On July 6, 2014, the Reds announced Holmberg will be called up July 8, to pitch the second game of a day/night doubleheader vs. the Chicago Cubs. He was sent back down after the game, but was called up to Cincinnati again on August 21. Holmberg started that night's game against the Atlanta Braves, but gave up six runs in two and two-thirds innings and picked up the loss. He was optioned to Louisville the next day. He finished the season with a 4.80 ERA in 7 appearances for the Reds. On July 29, 2015, the Reds announced Holmberg would pitch the next day to fill in for the empty starting pitching rotation spot, formerly held by Johnny Cueto who was traded to the Kansas City Royals earlier that week. Holmberg spent most of the 2015 season in Louisville and logged a 1–4 record and 7.62 ERA in 6 starts with Cincinnati. On October 30, 2015, Holmberg was outrighted off of the 40-man roster. He elected free agency on November 6.

===Atlanta Braves===
On December 3, 2015, Holmberg signed a minor league contract with the Atlanta Braves organization that included an invitation to spring training. On March 30, 2016, Holmberg was released by the Braves.

===Chicago White Sox (second stint)===
On March 31, 2016, Holmberg signed a minor league contract with the Chicago White Sox organization. He split the season between the Double-A Birmingham Barons and the Triple-A Charlotte Knights, pitching to an 8–9 record and 3.84 ERA in 28 appearances between the two teams. Holmerg was assigned to Charlotte to begin the 2017 season.

On May 4, 2017, Holmberg was selected to the 40-man roster and recalled to the majors.
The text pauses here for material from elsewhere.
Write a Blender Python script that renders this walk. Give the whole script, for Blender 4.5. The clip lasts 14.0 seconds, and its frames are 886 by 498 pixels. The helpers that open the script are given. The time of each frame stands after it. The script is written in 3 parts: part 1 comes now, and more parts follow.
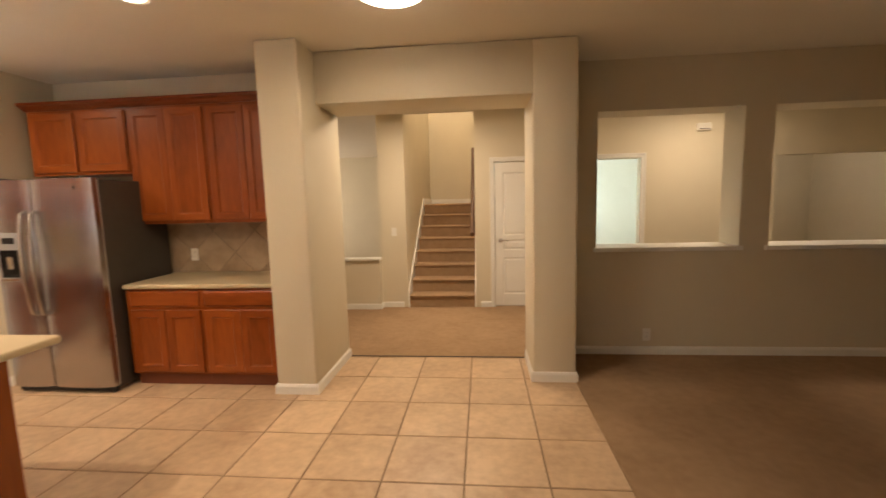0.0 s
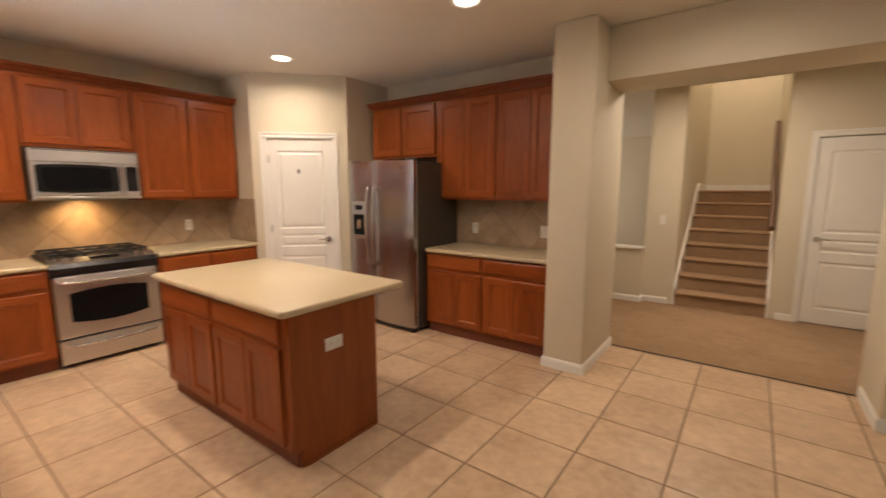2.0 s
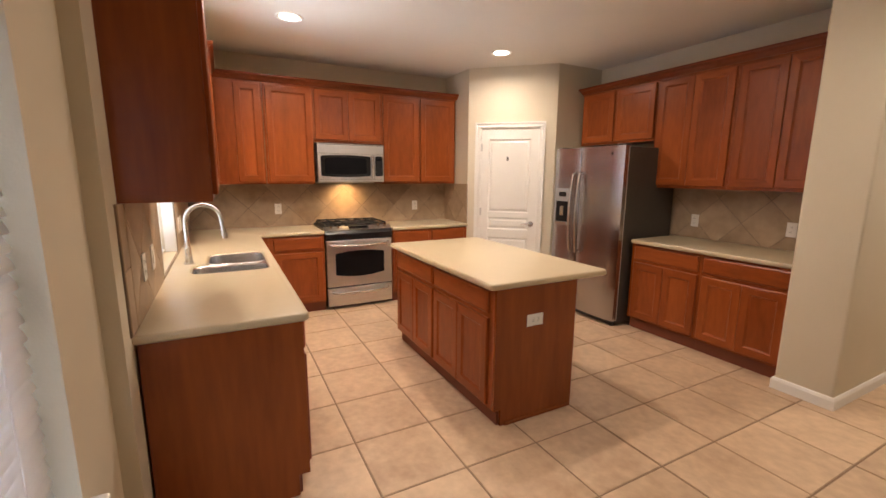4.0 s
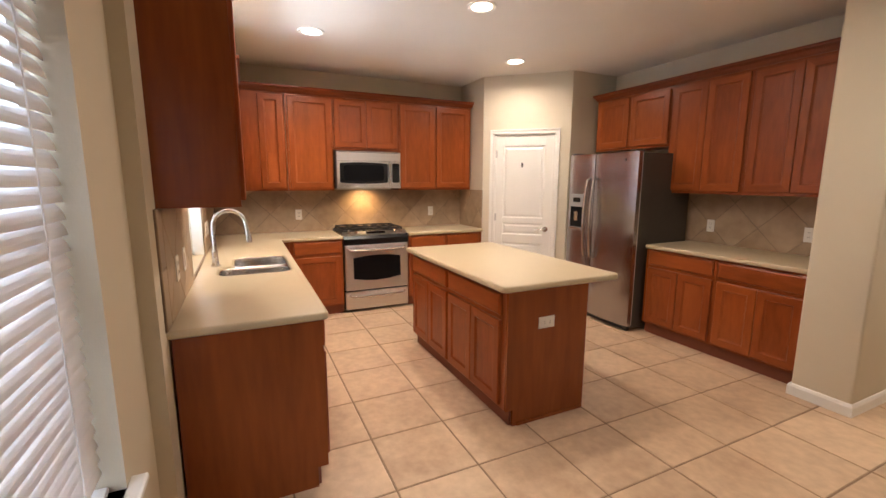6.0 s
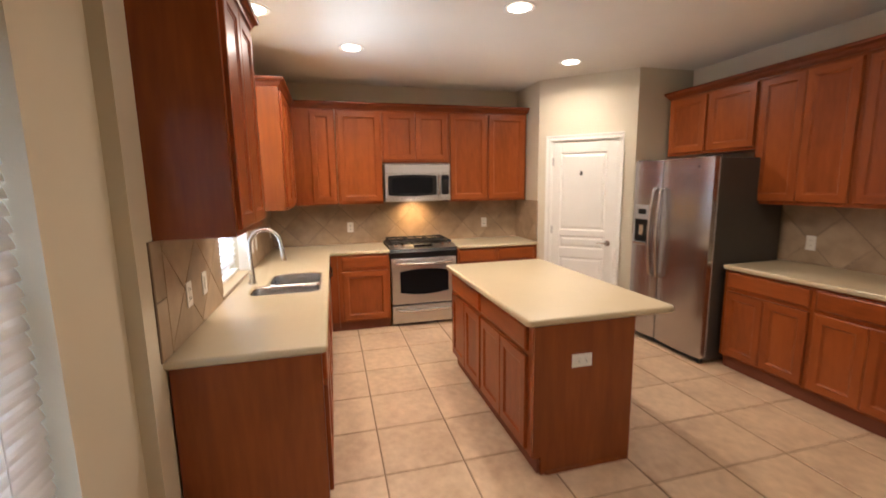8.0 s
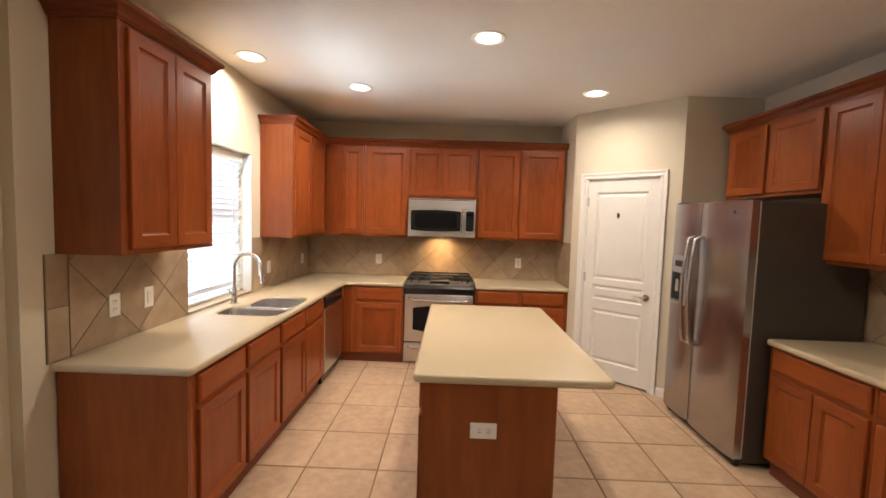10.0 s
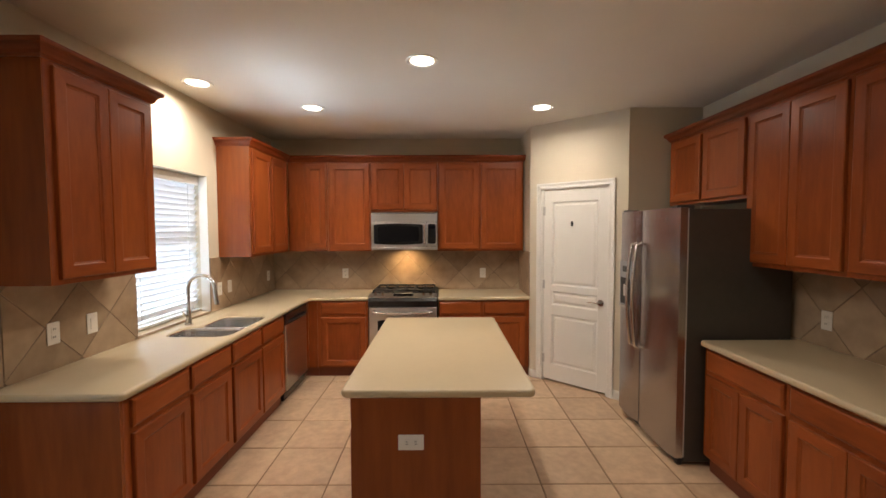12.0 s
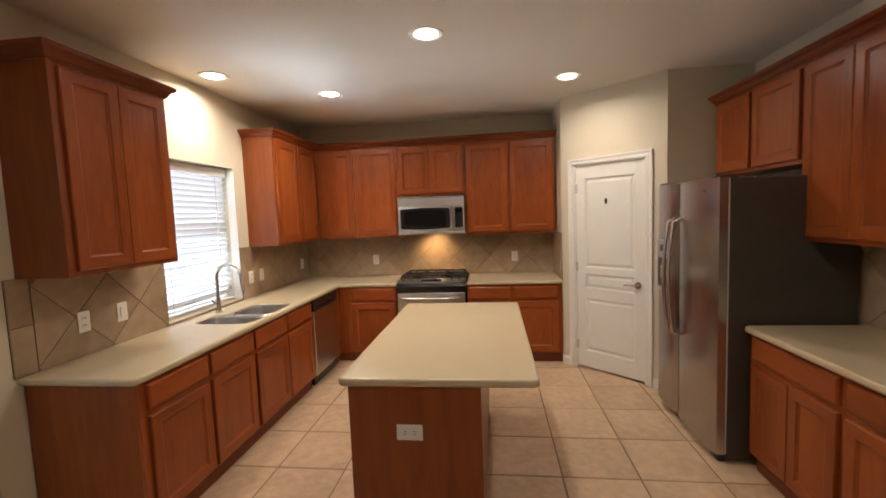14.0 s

He made his White Sox debut the next day against the Kansas City Royals, allowing a run in two-thirds of an inning. On August 11, Holmberg was outrighted off of the 40-man roster and sent to Triple-A. On September 1, Holmberg was re-selected to the active roster. In 37 appearances on the year with Chicago, Holmberg posted a 2–4 record and 4.68 ERA with 33 strikeouts in 57 2/3 innings of work. On October 4, Holmberg was again removed from the 40-man roster and sent outright to Charlotte, and elected free agency on October 10.

===Colorado Rockies===
On February 7, 2018, Holmberg signed a minor league contract with the Baltimore Orioles organization. He was released by the Orioles organization on March 30.
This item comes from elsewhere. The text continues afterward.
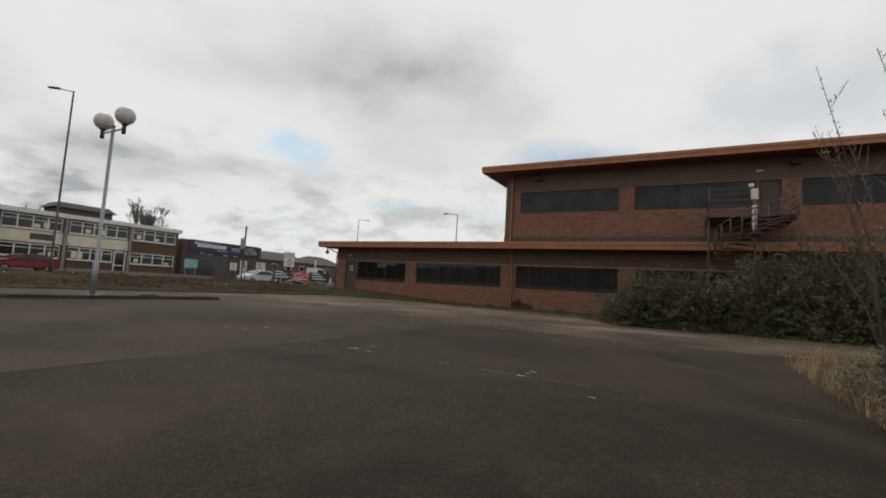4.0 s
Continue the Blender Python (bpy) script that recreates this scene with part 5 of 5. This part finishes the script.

On April 9, 2018, Holmberg signed a minor league contract with the Colorado Rockies. He spent the year with the Triple-A Albuquerque Isotopes, and posted a 7–8 record and 5.21 ERA with 65 strikeouts in 107 innings of work. He elected free agency following the season on November 2.

===Somerset Patriots===
On May 13, 2019, Holmberg signed with the Somerset Patriots of the independent Atlantic League of Professional Baseball. Holmberg pitched in 20 games for Somerset, logging a 2–8 record and 5.17 ERA. He became a free agent following the season.

===Milwaukee Milkmen===
On April 9, 2020, Holmberg signed with the Milwaukee Milkmen of the American Association. Holmberg posted a 6–1 record and 2.34 ERA in 12 games with Milwaukee and won the American Association championship with the team. In 11 appearances with Milwaukee in 2021, Holmberg logged a 7–3 record and 4.33 ERA.

===Saraperos de Saltillo===
On July 17, 2021, Holmberg signed with the Saraperos de Saltillo of the Mexican League. Holmberg
recorded a 3.60 ERA and 20 strikeouts in three starts and one relief appearance with the Saraperos. On August 12, Holmberg was released by the Saraperos.

===Milwaukee Milkmen (second stint)===
On August 16, 2021, Holmberg re-signed with the Milwaukee Milkmen of the American Association of Professional Baseball.

===Pericos de Puebla===
On January 28, 2022, Holmberg signed with the Pericos de Puebla of the Mexican League. In five starts for Puebla, Holmberg went 1–1 with a 6.86 ERA with 12 strikeouts over 19 2/3 innings. He was released by the Pericos on July 14.

===Rieleros de Aguascalientes===
On May 12, 2023, Holmberg signed with the Rieleros de Aguascalientes of the Mexican League. In 6 starts for Aguascalientes, Holmberg posted an 8.10 ERA with 13 strikeouts in 26 2/3 innings pitched.

===Lincoln Saltdogs===
On July 1, 2023, Holmberg signed with the Lincoln Saltdogs of the American Association of Professional Baseball. In 11 starts for Lincoln, he logged an 8–2 record and 4.50 ERA with 50 strikeouts across 68 innings of work. Holmberg became a free agent at the end of the 2023 season.

==Coaching career==
On April 25, 2024, Holmberg was hired to become the pitching coach for the Kane County Cougars of the American Association of Professional Baseball.